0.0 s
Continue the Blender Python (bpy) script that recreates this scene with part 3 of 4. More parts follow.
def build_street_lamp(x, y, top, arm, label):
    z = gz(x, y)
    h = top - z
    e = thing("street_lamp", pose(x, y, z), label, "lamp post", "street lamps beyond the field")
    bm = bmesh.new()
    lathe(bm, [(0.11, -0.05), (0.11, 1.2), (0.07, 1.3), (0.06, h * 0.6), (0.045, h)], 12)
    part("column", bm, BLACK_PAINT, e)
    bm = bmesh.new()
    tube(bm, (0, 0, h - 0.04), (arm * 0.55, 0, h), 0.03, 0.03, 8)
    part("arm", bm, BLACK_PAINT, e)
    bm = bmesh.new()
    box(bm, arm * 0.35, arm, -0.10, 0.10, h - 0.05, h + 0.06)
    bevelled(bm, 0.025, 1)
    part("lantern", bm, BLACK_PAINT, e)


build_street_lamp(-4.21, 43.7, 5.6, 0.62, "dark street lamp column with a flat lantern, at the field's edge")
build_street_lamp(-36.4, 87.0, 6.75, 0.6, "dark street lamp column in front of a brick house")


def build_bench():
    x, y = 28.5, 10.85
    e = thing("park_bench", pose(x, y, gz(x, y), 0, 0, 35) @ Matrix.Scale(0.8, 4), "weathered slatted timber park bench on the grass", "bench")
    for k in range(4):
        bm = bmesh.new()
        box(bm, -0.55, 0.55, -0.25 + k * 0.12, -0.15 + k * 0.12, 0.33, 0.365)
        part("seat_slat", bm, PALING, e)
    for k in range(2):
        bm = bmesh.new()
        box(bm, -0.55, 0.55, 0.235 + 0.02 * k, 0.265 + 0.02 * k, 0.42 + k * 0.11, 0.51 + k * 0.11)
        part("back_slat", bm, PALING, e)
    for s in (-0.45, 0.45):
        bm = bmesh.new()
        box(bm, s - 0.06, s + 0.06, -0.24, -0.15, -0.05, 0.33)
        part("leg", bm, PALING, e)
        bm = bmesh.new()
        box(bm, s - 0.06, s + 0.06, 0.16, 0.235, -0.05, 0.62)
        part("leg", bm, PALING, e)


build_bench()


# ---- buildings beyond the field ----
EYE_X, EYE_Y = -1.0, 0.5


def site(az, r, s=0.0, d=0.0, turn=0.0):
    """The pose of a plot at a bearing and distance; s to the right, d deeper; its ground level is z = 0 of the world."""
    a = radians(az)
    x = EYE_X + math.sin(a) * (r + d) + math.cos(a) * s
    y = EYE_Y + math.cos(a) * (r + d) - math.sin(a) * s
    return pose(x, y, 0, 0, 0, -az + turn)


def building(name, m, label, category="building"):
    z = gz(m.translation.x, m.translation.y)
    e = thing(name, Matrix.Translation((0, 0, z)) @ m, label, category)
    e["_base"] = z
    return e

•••

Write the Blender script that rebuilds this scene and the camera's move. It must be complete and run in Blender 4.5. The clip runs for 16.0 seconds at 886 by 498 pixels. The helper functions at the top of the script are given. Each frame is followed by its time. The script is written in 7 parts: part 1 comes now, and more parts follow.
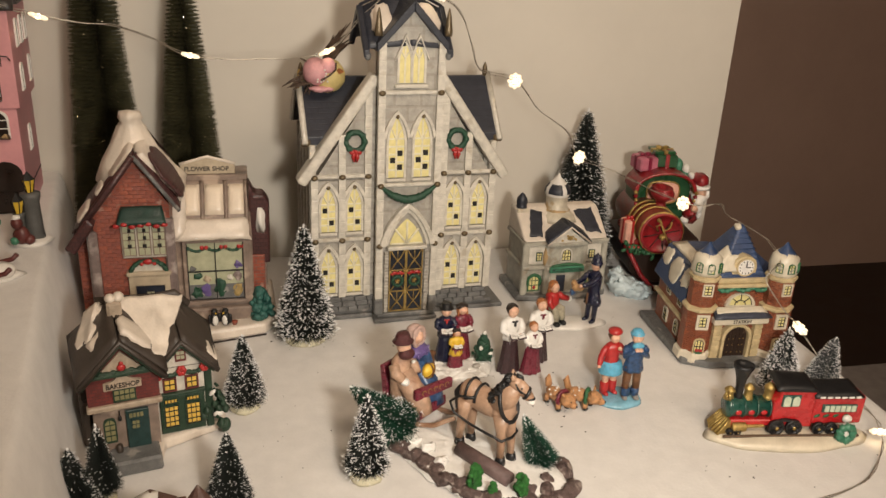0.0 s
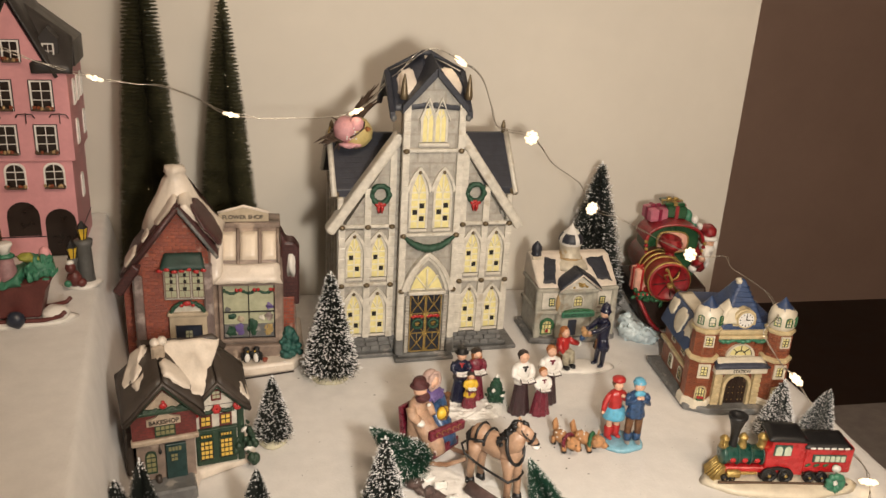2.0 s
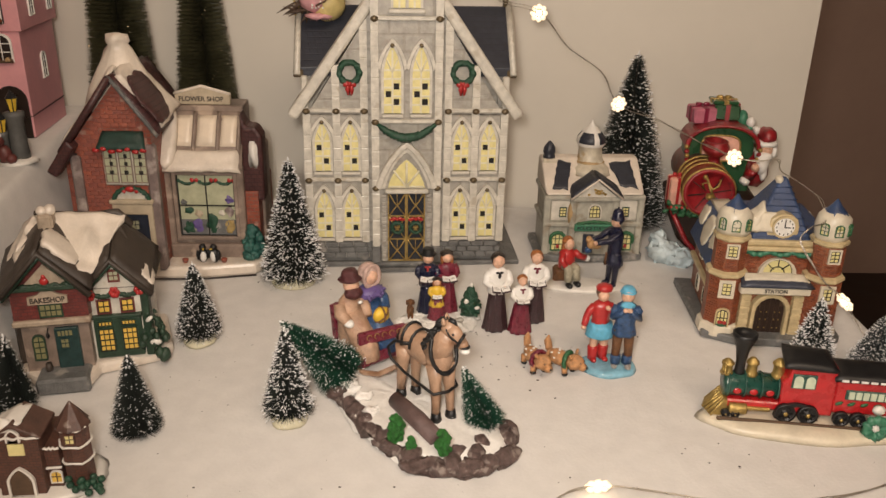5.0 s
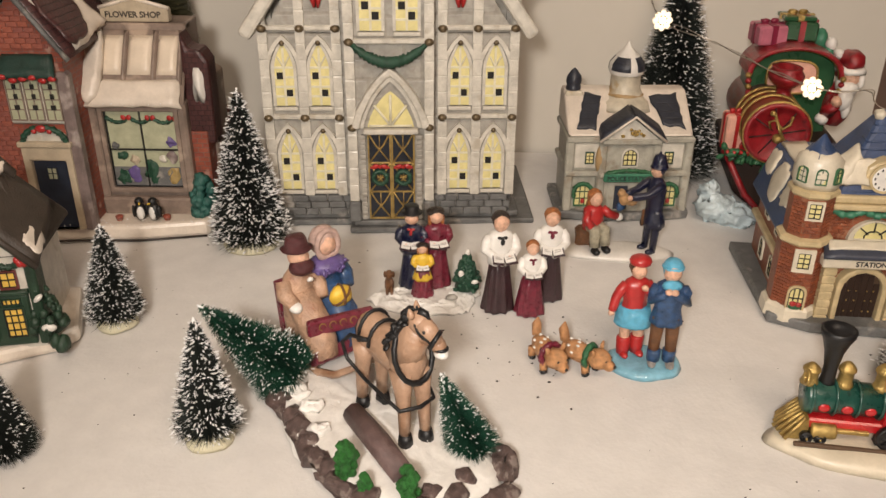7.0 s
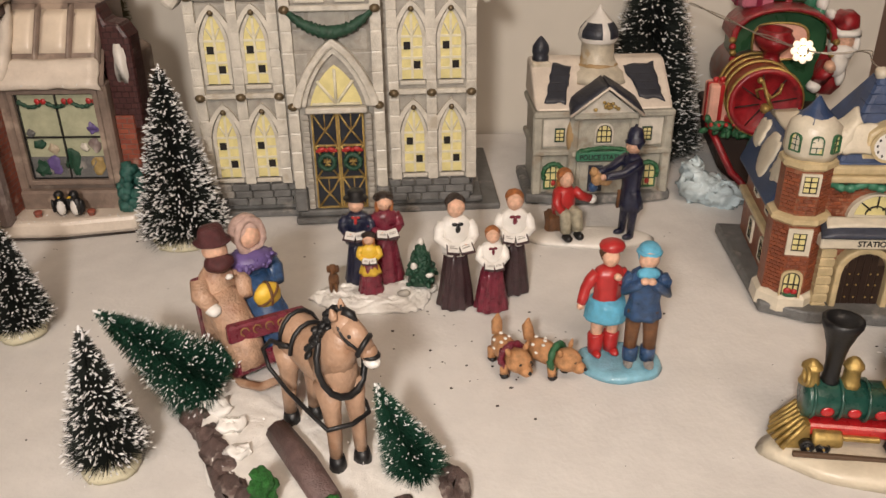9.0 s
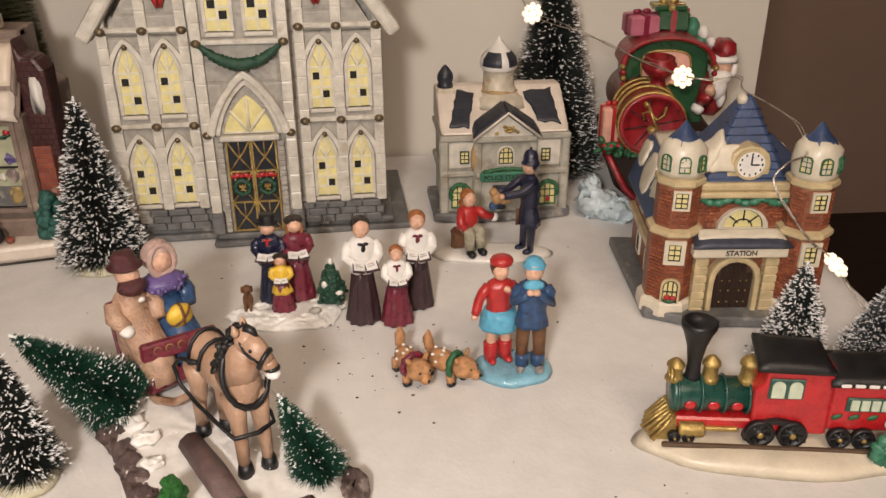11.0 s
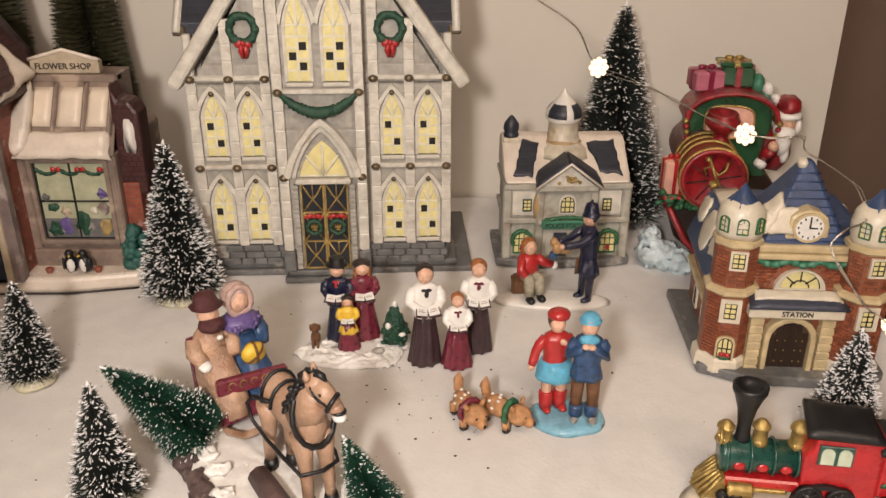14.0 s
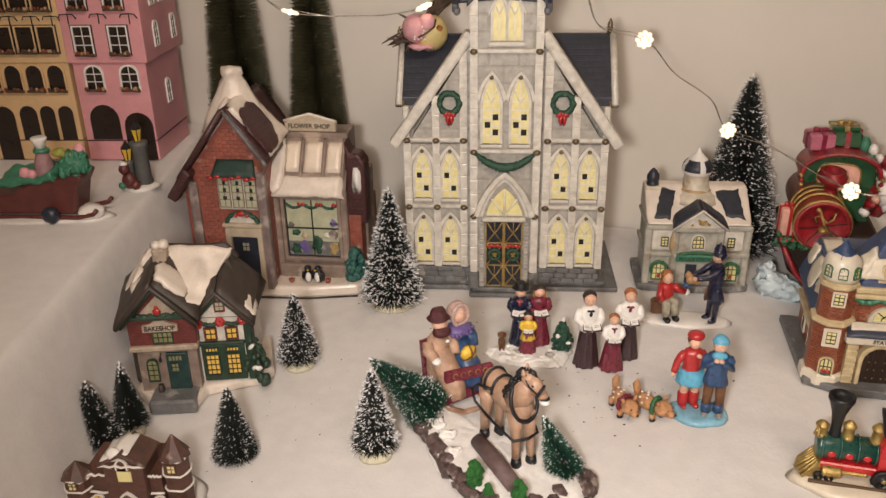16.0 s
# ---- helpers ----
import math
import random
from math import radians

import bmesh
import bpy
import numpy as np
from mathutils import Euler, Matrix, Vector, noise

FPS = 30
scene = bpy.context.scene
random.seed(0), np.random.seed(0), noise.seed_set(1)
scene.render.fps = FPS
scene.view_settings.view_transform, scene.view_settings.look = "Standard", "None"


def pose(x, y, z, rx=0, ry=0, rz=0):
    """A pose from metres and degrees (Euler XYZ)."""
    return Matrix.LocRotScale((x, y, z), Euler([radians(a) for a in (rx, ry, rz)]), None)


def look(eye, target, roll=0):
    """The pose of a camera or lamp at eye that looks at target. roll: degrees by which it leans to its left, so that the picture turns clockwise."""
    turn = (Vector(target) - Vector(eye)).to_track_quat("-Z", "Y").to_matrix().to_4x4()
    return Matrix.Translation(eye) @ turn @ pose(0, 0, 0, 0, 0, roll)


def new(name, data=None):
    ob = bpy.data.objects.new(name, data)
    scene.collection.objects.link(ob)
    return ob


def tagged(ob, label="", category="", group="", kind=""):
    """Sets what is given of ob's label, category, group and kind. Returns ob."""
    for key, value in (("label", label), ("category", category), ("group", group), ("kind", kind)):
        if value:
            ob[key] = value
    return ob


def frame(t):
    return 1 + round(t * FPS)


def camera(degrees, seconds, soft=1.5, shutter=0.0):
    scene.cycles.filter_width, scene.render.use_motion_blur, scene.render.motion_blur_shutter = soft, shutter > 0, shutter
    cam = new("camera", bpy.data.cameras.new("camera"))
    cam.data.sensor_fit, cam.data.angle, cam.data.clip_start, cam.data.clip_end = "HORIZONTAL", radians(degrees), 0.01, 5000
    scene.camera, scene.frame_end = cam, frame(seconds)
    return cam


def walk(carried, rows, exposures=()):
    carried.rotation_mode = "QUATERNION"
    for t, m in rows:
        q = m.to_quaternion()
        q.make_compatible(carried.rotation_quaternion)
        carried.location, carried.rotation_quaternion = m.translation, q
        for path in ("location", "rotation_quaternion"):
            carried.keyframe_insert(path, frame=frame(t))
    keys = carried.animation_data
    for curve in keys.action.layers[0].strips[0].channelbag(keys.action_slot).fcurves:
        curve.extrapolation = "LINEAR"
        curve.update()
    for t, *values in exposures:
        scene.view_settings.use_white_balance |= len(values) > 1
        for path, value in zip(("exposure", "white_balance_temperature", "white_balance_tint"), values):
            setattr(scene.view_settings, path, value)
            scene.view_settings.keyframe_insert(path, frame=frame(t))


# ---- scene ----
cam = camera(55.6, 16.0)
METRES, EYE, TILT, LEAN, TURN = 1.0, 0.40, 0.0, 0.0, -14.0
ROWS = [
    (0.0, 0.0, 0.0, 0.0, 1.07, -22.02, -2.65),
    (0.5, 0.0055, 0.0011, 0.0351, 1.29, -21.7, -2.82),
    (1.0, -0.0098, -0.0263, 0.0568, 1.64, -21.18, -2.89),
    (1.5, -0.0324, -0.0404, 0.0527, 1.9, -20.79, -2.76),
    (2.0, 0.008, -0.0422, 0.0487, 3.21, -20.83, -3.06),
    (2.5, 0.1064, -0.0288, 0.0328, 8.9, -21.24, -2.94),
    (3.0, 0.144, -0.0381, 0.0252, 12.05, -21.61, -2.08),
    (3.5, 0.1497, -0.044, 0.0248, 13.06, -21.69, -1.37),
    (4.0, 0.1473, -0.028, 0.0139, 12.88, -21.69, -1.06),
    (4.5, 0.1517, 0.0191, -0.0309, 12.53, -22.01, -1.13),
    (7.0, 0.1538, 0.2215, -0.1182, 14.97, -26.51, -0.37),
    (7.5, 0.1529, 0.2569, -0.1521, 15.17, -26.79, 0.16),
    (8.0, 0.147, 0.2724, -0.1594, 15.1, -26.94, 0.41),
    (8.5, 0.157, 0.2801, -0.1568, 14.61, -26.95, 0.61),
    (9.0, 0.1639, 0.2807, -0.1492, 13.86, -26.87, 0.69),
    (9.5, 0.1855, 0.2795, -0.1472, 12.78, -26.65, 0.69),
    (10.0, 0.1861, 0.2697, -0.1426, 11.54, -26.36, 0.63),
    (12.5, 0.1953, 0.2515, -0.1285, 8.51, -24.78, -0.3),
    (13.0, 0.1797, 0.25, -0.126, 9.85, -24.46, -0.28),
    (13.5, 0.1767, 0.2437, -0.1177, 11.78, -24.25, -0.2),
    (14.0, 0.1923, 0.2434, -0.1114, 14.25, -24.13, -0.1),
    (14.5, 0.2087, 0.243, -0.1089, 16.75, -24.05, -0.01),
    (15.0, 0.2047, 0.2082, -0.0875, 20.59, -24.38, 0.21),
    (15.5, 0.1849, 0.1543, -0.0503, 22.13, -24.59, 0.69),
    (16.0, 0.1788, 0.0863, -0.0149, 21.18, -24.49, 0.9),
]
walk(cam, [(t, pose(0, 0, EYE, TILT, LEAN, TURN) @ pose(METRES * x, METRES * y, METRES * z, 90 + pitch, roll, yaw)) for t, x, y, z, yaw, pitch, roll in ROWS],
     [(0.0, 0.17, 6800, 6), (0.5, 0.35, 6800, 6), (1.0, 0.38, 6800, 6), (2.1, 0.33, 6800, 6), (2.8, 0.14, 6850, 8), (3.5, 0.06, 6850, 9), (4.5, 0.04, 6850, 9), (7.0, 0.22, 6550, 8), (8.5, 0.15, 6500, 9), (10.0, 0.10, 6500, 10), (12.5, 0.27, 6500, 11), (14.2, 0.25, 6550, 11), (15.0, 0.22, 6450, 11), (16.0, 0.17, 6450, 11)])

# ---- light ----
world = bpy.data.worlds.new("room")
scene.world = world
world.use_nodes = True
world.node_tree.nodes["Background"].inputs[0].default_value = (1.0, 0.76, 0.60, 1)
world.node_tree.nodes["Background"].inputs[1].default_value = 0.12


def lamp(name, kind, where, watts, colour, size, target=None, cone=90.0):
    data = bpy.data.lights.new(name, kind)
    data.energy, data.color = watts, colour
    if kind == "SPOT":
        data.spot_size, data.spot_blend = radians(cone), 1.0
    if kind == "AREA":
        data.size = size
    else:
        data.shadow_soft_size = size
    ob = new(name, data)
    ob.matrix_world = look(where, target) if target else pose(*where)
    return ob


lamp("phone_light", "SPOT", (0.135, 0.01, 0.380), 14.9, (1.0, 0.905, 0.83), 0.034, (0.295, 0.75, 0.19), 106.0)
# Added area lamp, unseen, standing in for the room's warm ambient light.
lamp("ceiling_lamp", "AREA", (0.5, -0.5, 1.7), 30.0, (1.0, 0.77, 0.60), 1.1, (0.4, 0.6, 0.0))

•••

Exercise details: From the entries, copy out each line containing the word "shutter".

Exercise output:
def camera(degrees, seconds, soft=1.5, shutter=0.0):
    scene.cycles.filter_width, scene.render.use_motion_blur, scene.render.motion_blur_shutter = soft, shutter > 0, shutter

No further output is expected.